NEW YORK (TheStreet) -- Shares of Interactive Intelligence (ININ) were jumping 5.58% to $59.83 on heavy trading volume mid-Wednesday morning after the Indianapolis-based cloud services company announced it had entered into a definitive agreement to merge with privately-owned Genesys.
Genesys, a San Francisco-based customer experience platform company, will acquire Interactive Intelligence for about $1.4 billion, according to a company statement.
Interactive shareholders will receive $60.50 per share in cash in the deal.
The merger will grow Genesys' ability to power customer experiences at greater scale and through either in-person or cloud channels.
"The combination of Genesys and Interactive Intelligence provides a complete portfolio to address all market segments by combining Interactive Intelligence's PureCloud, Cloud Communications-as-a-Service (CaaS), and Customer Interaction Center (CIC) with Genesys' offerings," Interactive Intelligence CEO Don Brown said in a company statement.

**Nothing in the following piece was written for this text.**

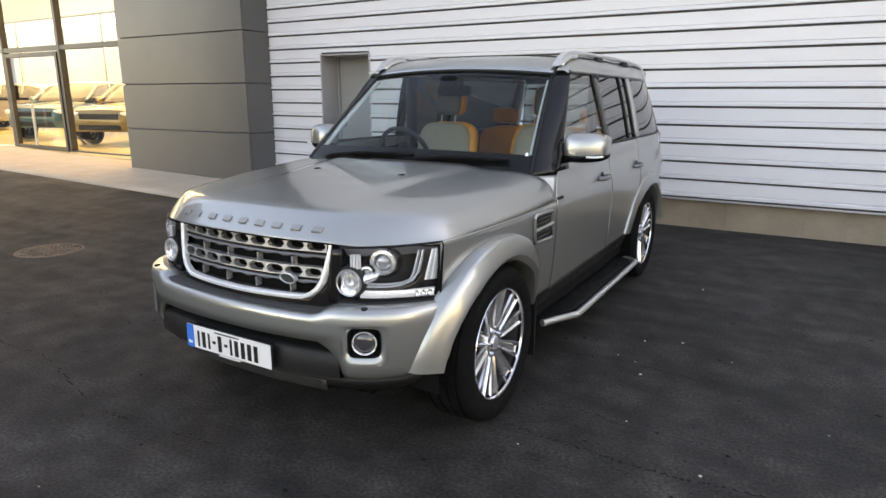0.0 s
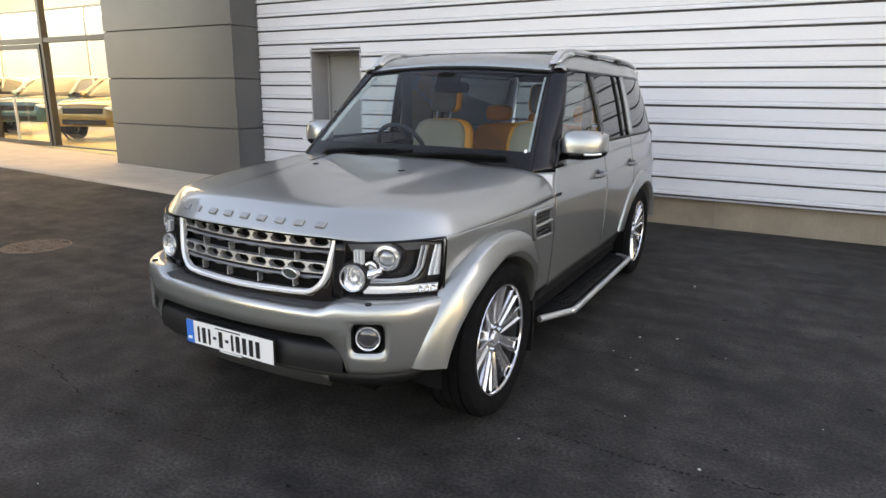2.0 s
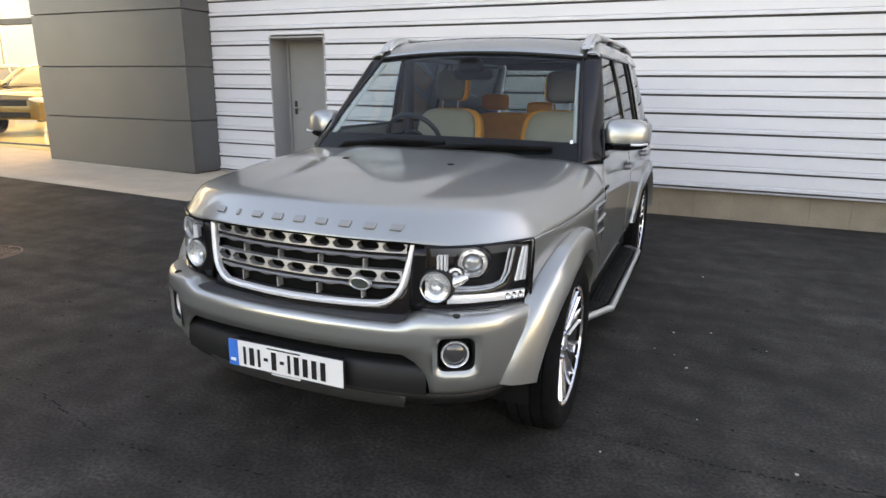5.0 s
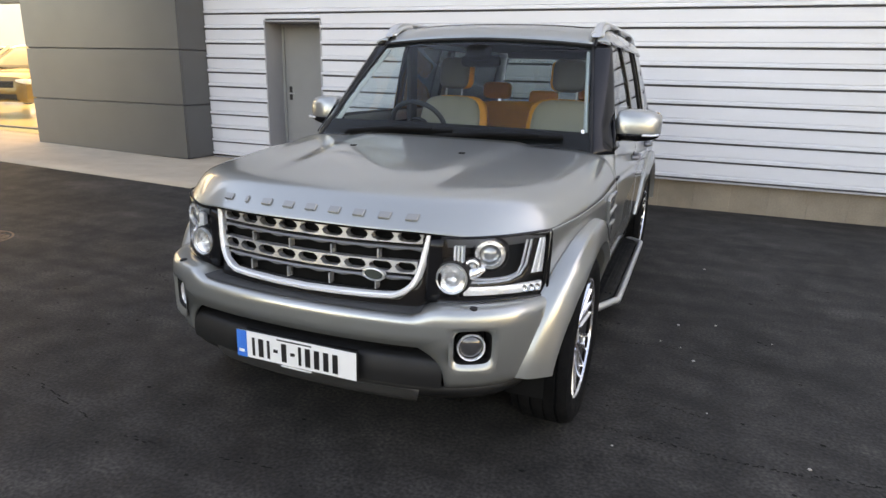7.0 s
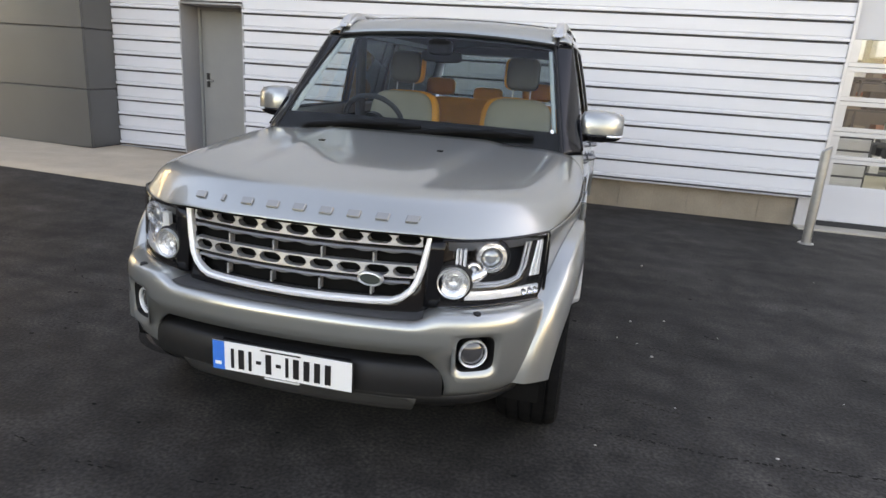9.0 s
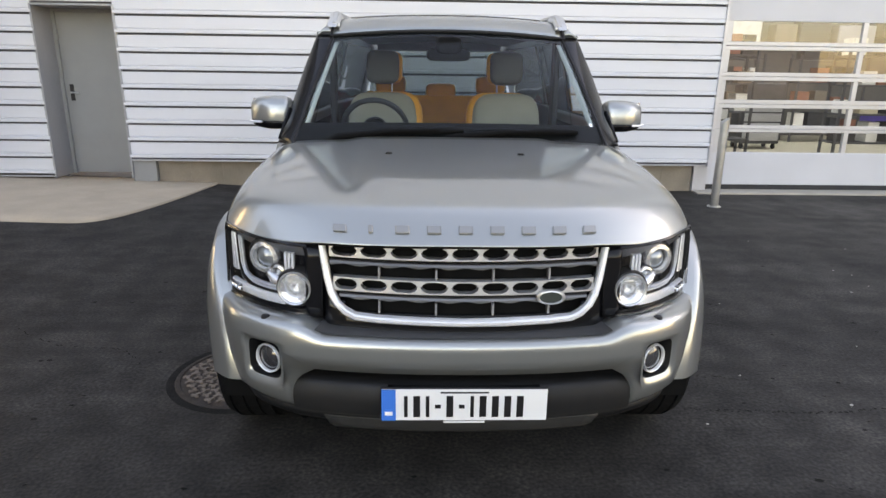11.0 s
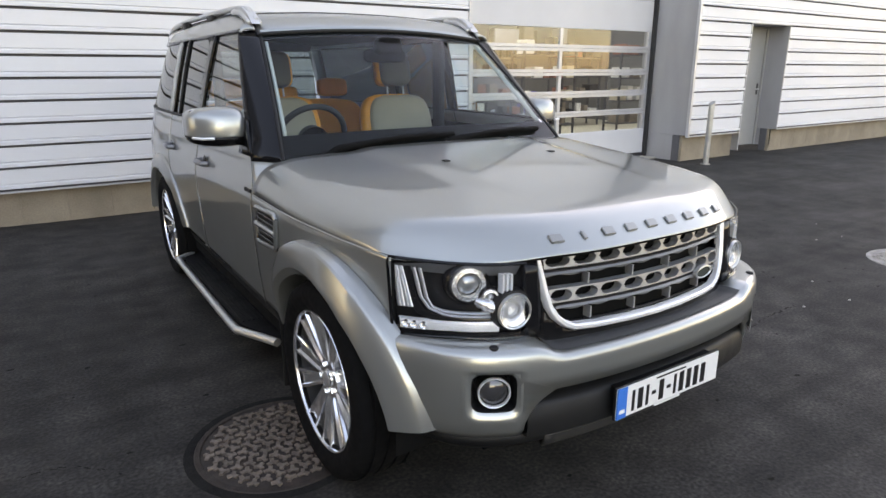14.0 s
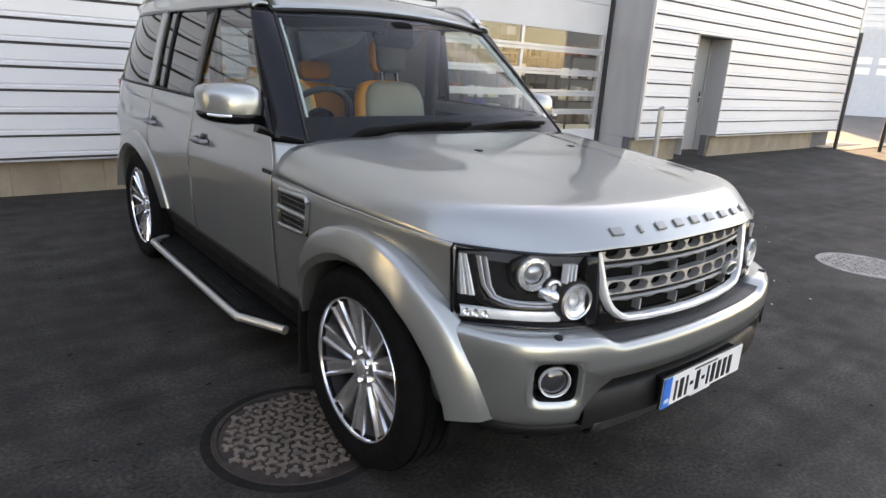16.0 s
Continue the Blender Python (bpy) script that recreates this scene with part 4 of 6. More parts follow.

The deal is expected to close by the end of the year.
More than 1.76 million shares of Interactive Intelligence have traded so far today vs. the 30-day average of 214,000 shares.
Separately, TheStreet Ratings objectively rated this stock according to its "risk-adjusted" total return prospect over a 12-month investment horizon. Not based on the news in any given day, the rating may differ from Jim Cramer's view or that of this articles's author.
TheStreet Ratings rated this stock as a "hold" with a ratings score of C-.
The company's strengths can be seen in multiple areas, such as its revenue growth, solid stock price performance and good cash flow from operations. However, as a counter to these strengths, we find that the growth in the company's net income has been quite unimpressive.